La réparation par un tiers du vice caché affectant la chose vendue, qui n’a pas d’incidence sur les rapports contractuels entre vendeur et acquéreur, ne supprime pas l’action estimatoire de l’acquéreur.
Par acte authentique du 9 mars 2016, une société venderesse a vendu un appartement, dans un immeuble en copropriété, à un acheteur personne physique. Le 7 décembre 2017, la préfecture a engagé une procédure de péril ordinaire à l’égard de cet immeuble.
À la suite du constat de désordres affectant les planchers de l’appartement, dus à la présence d’insectes xylophages, l’acquéreur a assigné le vendeur pour obtenir la réduction du prix de vente et des dommages et intérêts, sur le fondement de la garantie des vices cachés. Le vendeur a appelé en garantie le syndicat de copropriété de l’immeuble.

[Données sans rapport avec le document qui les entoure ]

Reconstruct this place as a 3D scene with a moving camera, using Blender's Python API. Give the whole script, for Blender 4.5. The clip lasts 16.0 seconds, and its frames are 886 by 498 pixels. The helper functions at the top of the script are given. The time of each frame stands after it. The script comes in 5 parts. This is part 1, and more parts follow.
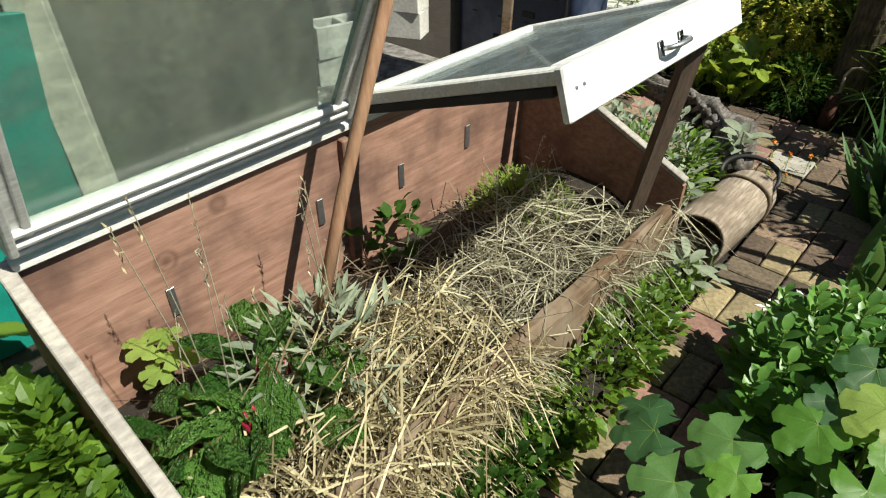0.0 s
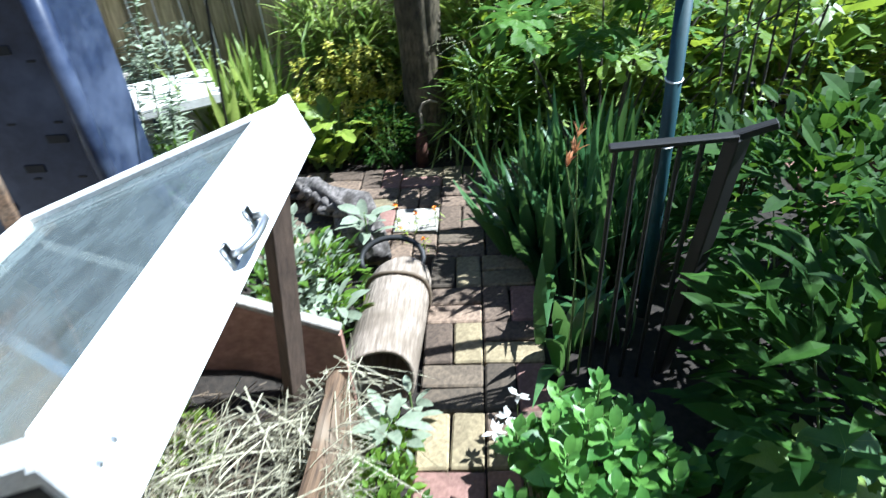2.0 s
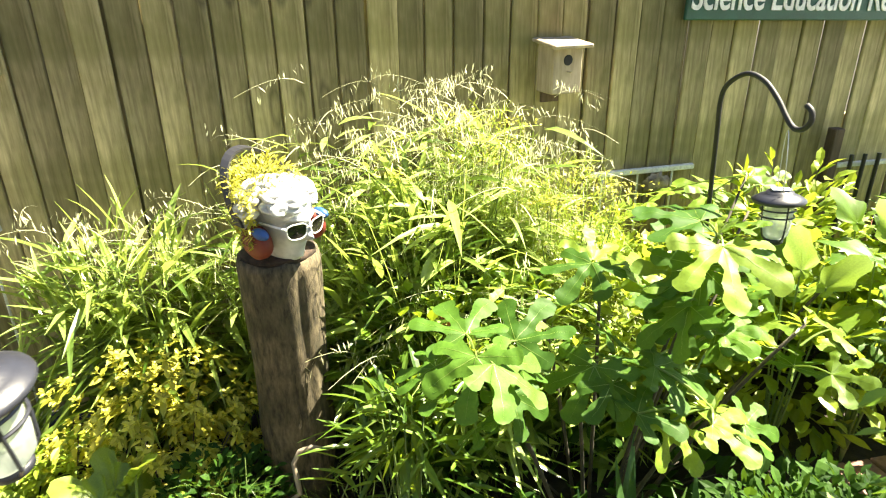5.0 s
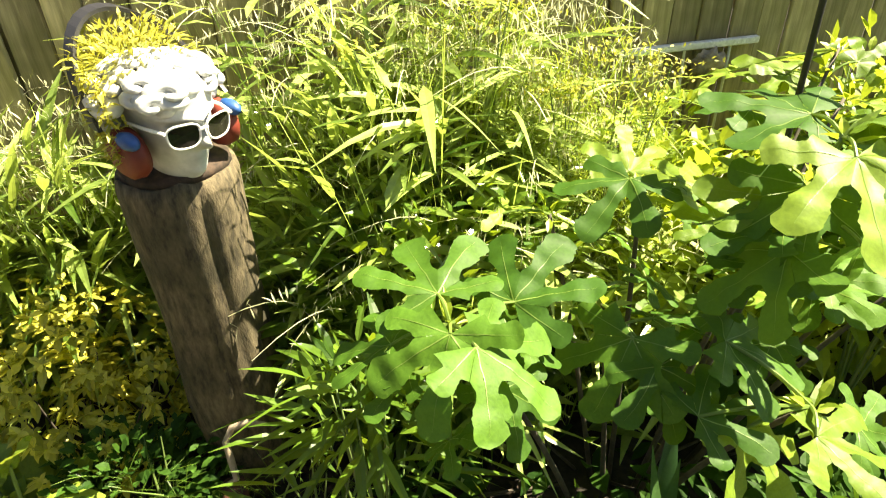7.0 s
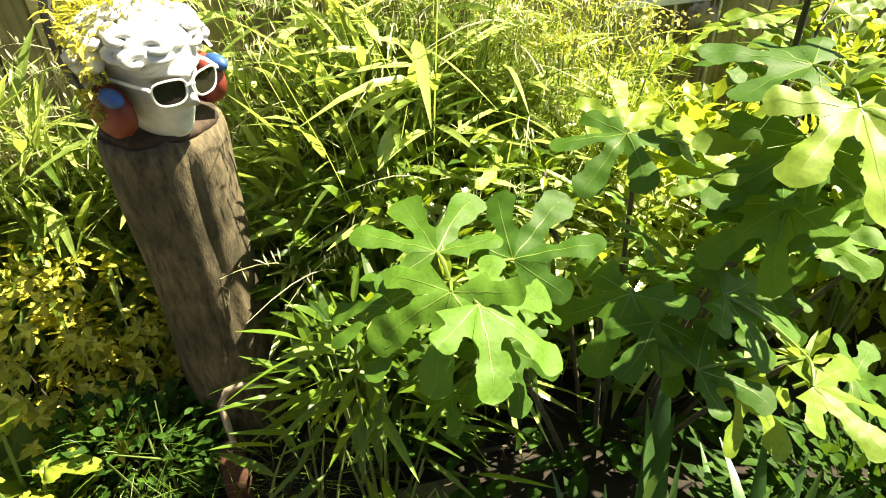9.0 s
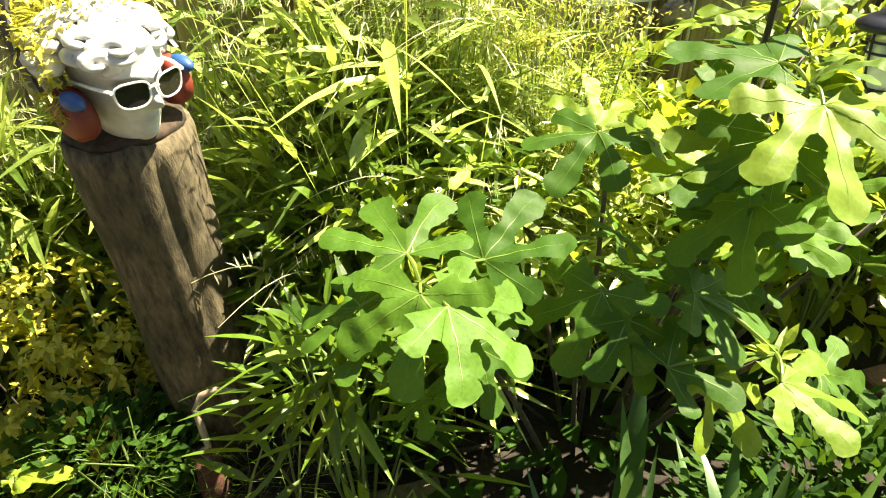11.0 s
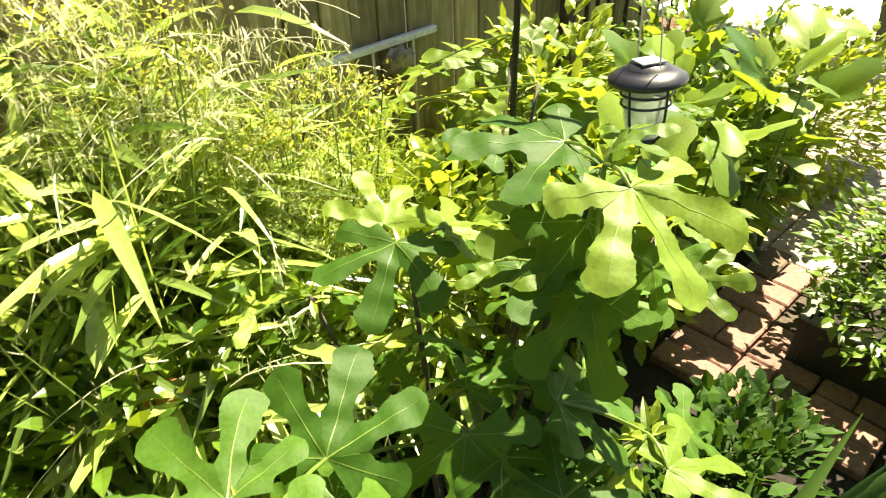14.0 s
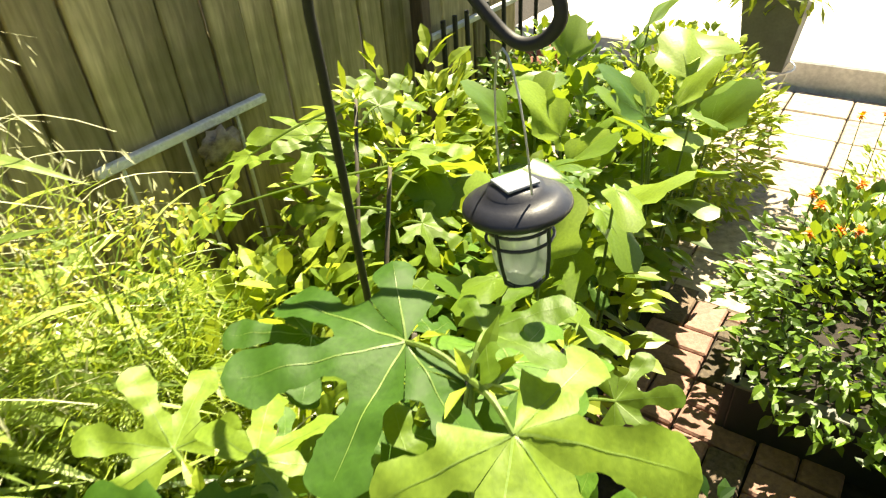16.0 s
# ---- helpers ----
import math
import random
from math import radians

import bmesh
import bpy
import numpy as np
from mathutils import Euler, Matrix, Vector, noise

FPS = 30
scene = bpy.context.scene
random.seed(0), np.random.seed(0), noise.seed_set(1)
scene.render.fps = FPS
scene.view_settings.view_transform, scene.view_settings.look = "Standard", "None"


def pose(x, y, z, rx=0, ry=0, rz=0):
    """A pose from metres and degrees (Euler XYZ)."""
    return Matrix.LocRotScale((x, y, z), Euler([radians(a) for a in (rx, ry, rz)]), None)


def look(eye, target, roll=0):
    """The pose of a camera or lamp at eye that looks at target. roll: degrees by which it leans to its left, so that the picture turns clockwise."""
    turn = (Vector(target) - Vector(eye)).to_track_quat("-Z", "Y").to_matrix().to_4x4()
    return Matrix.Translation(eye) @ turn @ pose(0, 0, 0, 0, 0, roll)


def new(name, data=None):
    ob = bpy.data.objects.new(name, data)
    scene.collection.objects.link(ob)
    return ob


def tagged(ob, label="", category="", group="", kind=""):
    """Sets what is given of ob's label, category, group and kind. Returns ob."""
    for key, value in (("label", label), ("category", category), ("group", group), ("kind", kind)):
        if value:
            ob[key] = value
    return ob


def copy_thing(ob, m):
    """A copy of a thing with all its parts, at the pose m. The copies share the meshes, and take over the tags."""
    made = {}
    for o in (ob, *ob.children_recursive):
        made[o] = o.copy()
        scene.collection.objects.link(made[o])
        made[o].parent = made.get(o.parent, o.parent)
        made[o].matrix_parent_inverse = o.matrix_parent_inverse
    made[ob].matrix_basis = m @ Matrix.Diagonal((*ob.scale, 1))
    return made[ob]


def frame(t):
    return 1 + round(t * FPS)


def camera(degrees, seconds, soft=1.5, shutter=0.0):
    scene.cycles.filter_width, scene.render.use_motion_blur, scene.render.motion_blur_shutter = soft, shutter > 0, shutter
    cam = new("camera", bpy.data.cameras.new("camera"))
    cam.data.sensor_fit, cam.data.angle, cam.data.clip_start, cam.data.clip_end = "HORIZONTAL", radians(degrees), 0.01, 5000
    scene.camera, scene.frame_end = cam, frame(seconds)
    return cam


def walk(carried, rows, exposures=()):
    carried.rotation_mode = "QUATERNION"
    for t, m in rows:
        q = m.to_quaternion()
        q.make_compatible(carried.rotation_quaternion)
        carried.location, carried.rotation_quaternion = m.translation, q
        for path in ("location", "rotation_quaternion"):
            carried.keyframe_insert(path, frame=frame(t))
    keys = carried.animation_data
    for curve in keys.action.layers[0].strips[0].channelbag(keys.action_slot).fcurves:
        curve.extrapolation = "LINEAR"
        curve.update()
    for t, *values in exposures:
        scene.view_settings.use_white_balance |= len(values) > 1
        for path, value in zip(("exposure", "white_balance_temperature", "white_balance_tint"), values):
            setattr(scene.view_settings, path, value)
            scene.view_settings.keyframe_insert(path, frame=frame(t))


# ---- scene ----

Le 15 octobre 2021, la Cour d’appel de PARIS avait débouté l’acquéreur de sa demande de restitution d’une partie du prix, invoquant que le syndicat des copropriétaires ayant procédé aux travaux de remise en état, il n’était plus en mesure d’exercer l’action estimatoire, peu important qu’ils n’aient pas été effectués par le vendeur.
Il convient de rappeler qu’en matière de vices cachés, l’acquéreur dispose :
- D’une action rédhibitoire : c’est-à-dire de la possibilité de rendre le bien en obtenant la restitution du prix,
- D’une action estimatoire : c’est-à-dire de garder le bien et de se faire rendre une partie du prix.
Il s’agit donc de se demander si l’acheteur qui effectue lui-même une remise en état du bien peut toujours se prévaloir de l’action estimatoire.
La Cour de cassation a, dès lors, cassé l’arrêt de la Cour d’appel au visa des articles 1641 et 1644 du Code civil en rappelant, tout d’abord, que l’acheteur d’une chose, affectée d’un vice caché, acceptant que le vendeur procède à la remise en état du bien, est privé de l’action estimatoire.
Toutefois, elle a considéré que cette solution, qui rétablit l’équilibre contractuel voulu par les parties, ne pouvait donc pas s’appliquer lorsque la réparation, acceptée par l’acquéreur, a été effectuée par un tiers.
Pour rendre sa décision, la Cour de cassation s’est inspirée d’un arrêt de 2011 par lequel la chambre commerciale de la haute juridiction avait estimé que l’acheteur d’un bien vicié ayant consenti à ce « que le vendeur procède à la remise en état » ne pouvait « plus invoquer l’action en garantie dès lors que le vice originaire a disparu mais [seulement] solliciter l’indemnisation du préjudice éventuellement subi du fait de ce vice » (Cass, Com. 1er février 2011, n° 10-11.269).
Il convient de noter que cet arrêt avait été rendu à propos d’une action rédhibitoire menée par des acquéreurs ayant opté pour la résolution de la vente.
Il était donc intéressant d’apprendre que cette solution serait transposable au cas d’une action estimatoire, si remise en état accomplie par le vendeur.